PROBLEM TO WORK ON » Copy the data exactly from the line that contains "ob[key] = value" through the line that contains "scene.view_settings.keyframe_insert(path, frame=frame(t))", keeping both end lines and leaving out everything else.

- - - - - - -

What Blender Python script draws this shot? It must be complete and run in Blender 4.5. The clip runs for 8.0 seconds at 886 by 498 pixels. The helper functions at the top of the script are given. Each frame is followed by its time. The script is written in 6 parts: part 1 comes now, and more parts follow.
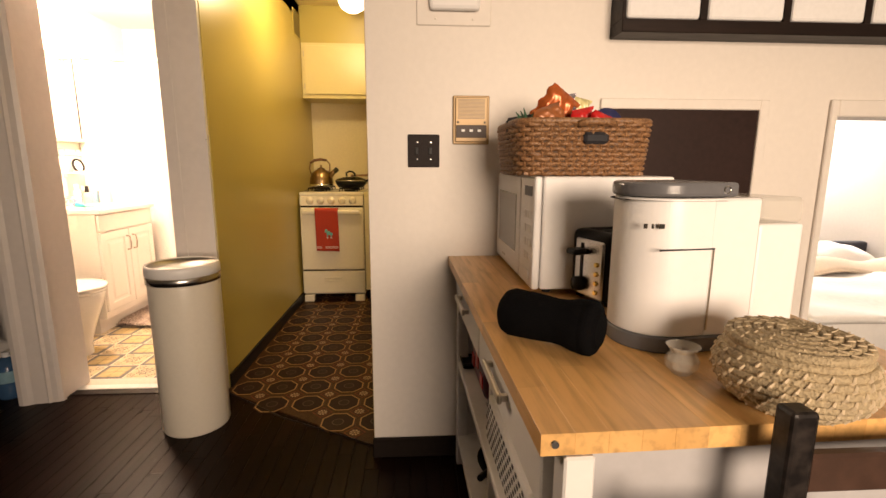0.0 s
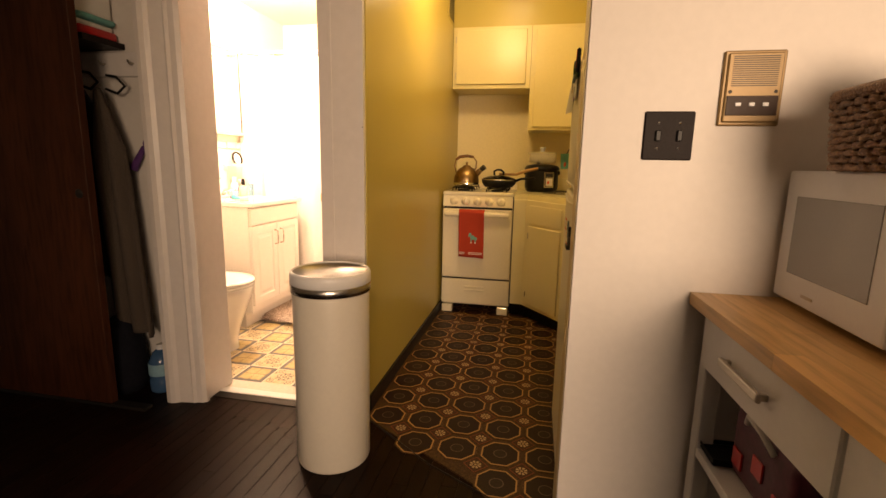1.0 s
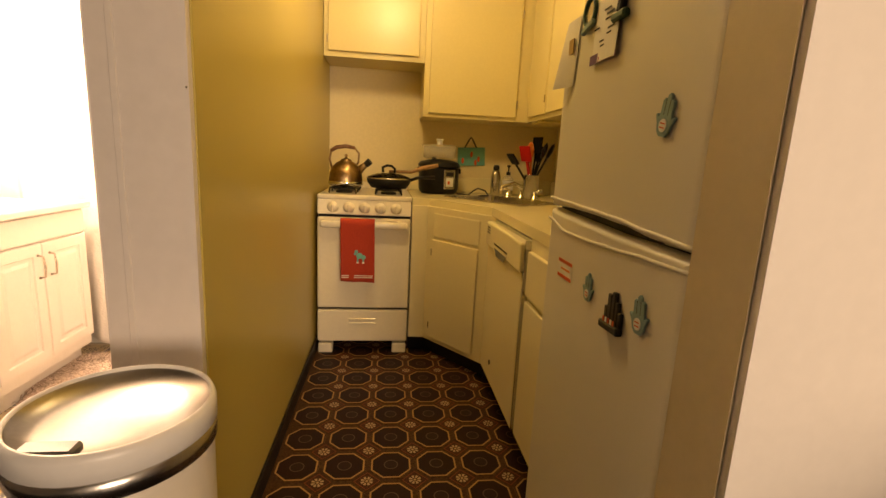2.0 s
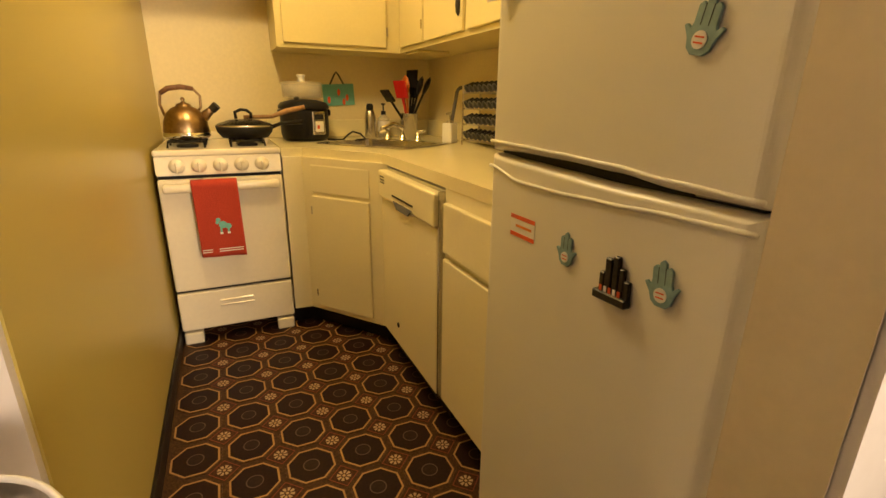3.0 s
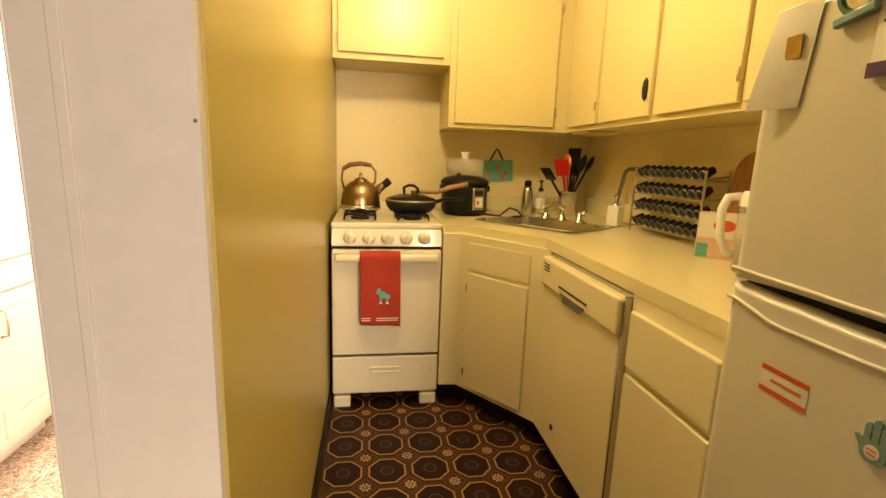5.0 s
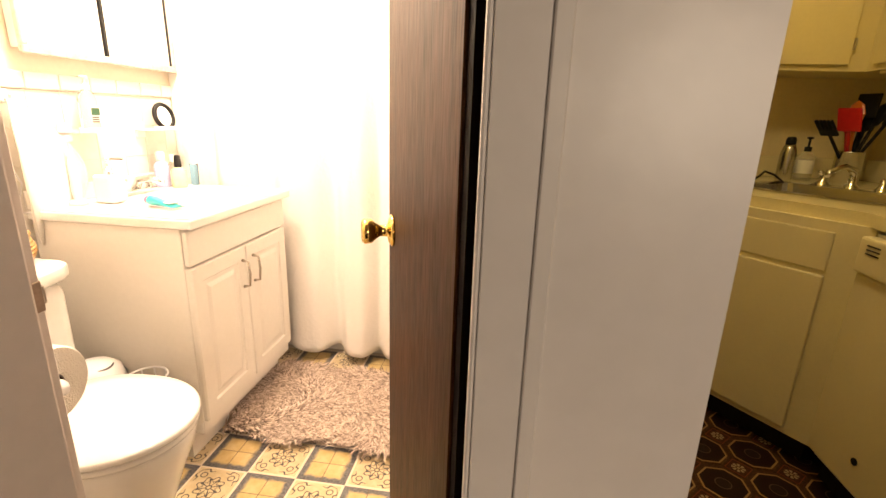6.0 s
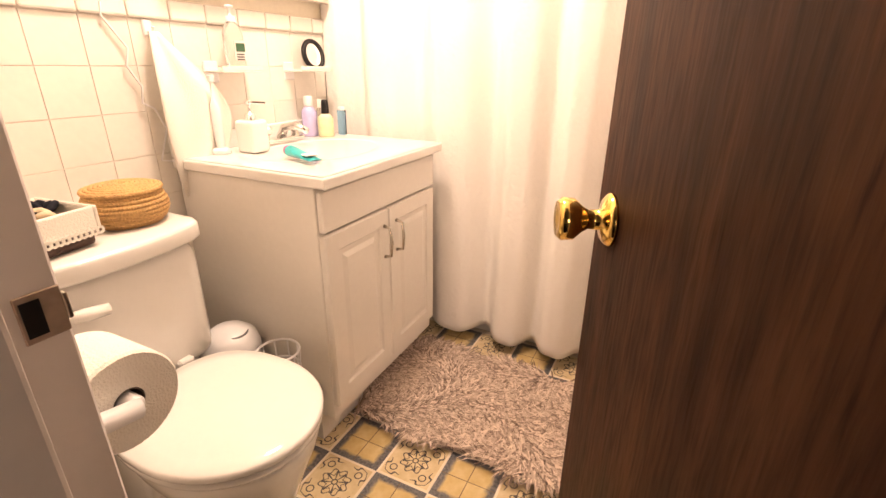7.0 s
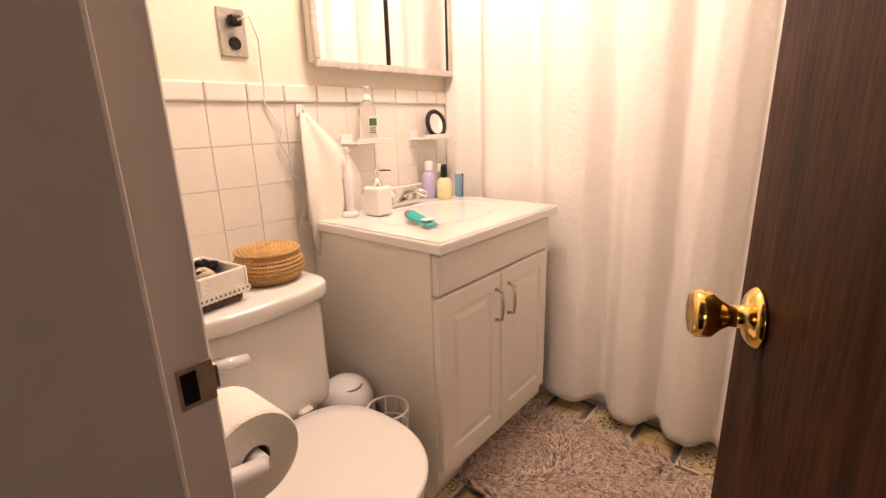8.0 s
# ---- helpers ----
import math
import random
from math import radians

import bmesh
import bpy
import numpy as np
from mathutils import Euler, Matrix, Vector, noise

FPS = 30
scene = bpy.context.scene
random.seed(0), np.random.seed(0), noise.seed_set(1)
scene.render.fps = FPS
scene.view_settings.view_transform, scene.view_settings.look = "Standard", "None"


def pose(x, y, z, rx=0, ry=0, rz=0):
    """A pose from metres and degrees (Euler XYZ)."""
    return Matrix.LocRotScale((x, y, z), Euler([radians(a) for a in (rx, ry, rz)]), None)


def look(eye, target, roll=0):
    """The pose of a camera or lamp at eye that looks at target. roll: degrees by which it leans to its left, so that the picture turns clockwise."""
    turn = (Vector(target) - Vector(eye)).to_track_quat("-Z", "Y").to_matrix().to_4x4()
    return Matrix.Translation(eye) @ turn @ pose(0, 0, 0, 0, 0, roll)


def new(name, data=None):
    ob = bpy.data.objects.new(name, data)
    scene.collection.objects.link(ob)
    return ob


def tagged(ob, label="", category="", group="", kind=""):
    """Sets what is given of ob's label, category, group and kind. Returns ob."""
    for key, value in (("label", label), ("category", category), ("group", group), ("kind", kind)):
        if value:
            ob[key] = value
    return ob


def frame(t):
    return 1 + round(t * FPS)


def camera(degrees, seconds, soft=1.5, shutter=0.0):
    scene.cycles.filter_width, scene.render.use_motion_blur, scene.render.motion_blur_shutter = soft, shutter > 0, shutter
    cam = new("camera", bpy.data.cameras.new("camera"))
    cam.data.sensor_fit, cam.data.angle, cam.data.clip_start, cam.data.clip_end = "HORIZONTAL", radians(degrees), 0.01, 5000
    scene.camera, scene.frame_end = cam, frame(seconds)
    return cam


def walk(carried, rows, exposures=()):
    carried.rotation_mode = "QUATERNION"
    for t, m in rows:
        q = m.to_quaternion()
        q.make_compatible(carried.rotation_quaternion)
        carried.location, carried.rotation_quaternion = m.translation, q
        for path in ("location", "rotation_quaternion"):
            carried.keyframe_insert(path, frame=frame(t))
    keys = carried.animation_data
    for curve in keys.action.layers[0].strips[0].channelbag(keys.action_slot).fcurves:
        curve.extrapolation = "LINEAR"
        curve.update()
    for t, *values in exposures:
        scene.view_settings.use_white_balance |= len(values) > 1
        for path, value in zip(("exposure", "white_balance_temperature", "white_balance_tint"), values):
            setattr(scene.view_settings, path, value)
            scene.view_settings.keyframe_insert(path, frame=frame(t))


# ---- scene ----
cam = camera(87.3, 8.0)
PATH = [
    (0, (0.013, -0.066, 1.125), (0.126, 1.899, 0.772), 0.2),
    (0.5, (-0.074, 0.111, 1.121), (-0.296, 2.058, 0.72), 1.7),
    (1, (-0.26, 0.381, 1.095), (-0.64, 2.313, 0.742), 1.2),
    (1.2, (-0.361, 0.515, 1.111), (-0.611, 2.47, 0.771), 2.2),
    (2.3, (-0.593, 1.33, 1.124), (-0.138, 3.228, 0.684), 1.4),
    (2.5, (-0.626, 1.379, 1.123), (0.001, 3.209, 0.616), 0.4),
    (3, (-0.646, 1.444, 1.12), (0.157, 3.174, 0.517), 0.7),
    (3.5, (-0.646, 1.456, 1.123), (0.094, 3.171, 0.409), 3.0),
    (4, (-0.627, 1.476, 1.195), (0.161, 3.269, 0.787), 3.6),
    (4.2, (-0.626, 1.484, 1.226), (0.201, 3.285, 0.959), 3.3),
    (5.3, (-0.844, 1.662, 1.193), (-0.754, 3.618, 0.782), 2.1),
    (5.5, (-0.911, 1.699, 1.184), (-0.917, 3.652, 0.756), 2.6),
    (5.8, (-1.059, 1.794, 1.168), (-1.226, 3.721, 0.659), 2.7),
    (6, (-1.117, 1.842, 1.145), (-1.375, 3.749, 0.6), 1.8),
    (6.5, (-1.227, 2.05, 1.113), (-1.84, 3.836, 0.453), 0.8),
    (7, (-1.299, 2.193, 1.088), (-2.108, 3.866, 0.35), 0.6),
    (7.5, (-1.326, 2.24, 1.095), (-2.341, 3.821, 0.409), -0.4),
    (8, (-1.313, 2.205, 1.127), (-2.552, 3.681, 0.594), -1.7),
]
EXPOSURES = [(0, 0.05, 6900, 19), (0.5, 0.0, 7400, 21), (1.2, 0.0, 8000, 24), (2.3, 0.1, 7800, 20), (2.6, 0.2, 7650, 20), (3.0, 0.66, 7150, 17), (3.5, 1.0, 6900, 15), (4.2, 1.31, 6700, 14), (5.3, 0.5, 6600, 13), (5.7, 0.22, 6550, 14), (6.0, -0.28, 6600, 14), (6.5, -0.68, 6600, 19), (7.0, -1.02, 6600, 23), (7.5, -1.36, 6500, 24), (8.0, -1.7, 6450, 26)]
walk(cam, [(t, look(eye, target, roll)) for t, eye, target, roll in PATH], EXPOSURES)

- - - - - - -

FULL SOLUTION »
            ob[key] = value
    return ob


def frame(t):
    return 1 + round(t * FPS)


def camera(degrees, seconds, soft=1.5, shutter=0.0):
    scene.cycles.filter_width, scene.render.use_motion_blur, scene.render.motion_blur_shutter = soft, shutter > 0, shutter
    cam = new("camera", bpy.data.cameras.new("camera"))
    cam.data.sensor_fit, cam.data.angle, cam.data.clip_start, cam.data.clip_end = "HORIZONTAL", radians(degrees), 0.01, 5000
    scene.camera, scene.frame_end = cam, frame(seconds)
    return cam


def walk(carried, rows, exposures=()):
    carried.rotation_mode = "QUATERNION"
    for t, m in rows:
        q = m.to_quaternion()
        q.make_compatible(carried.rotation_quaternion)
        carried.location, carried.rotation_quaternion = m.translation, q
        for path in ("location", "rotation_quaternion"):
            carried.keyframe_insert(path, frame=frame(t))
    keys = carried.animation_data
    for curve in keys.action.layers[0].strips[0].channelbag(keys.action_slot).fcurves:
        curve.extrapolation = "LINEAR"
        curve.update()
    for t, *values in exposures:
        scene.view_settings.use_white_balance |= len(values) > 1
        for path, value in zip(("exposure", "white_balance_temperature", "white_balance_tint"), values):
            setattr(scene.view_settings, path, value)
            scene.view_settings.keyframe_insert(path, frame=frame(t))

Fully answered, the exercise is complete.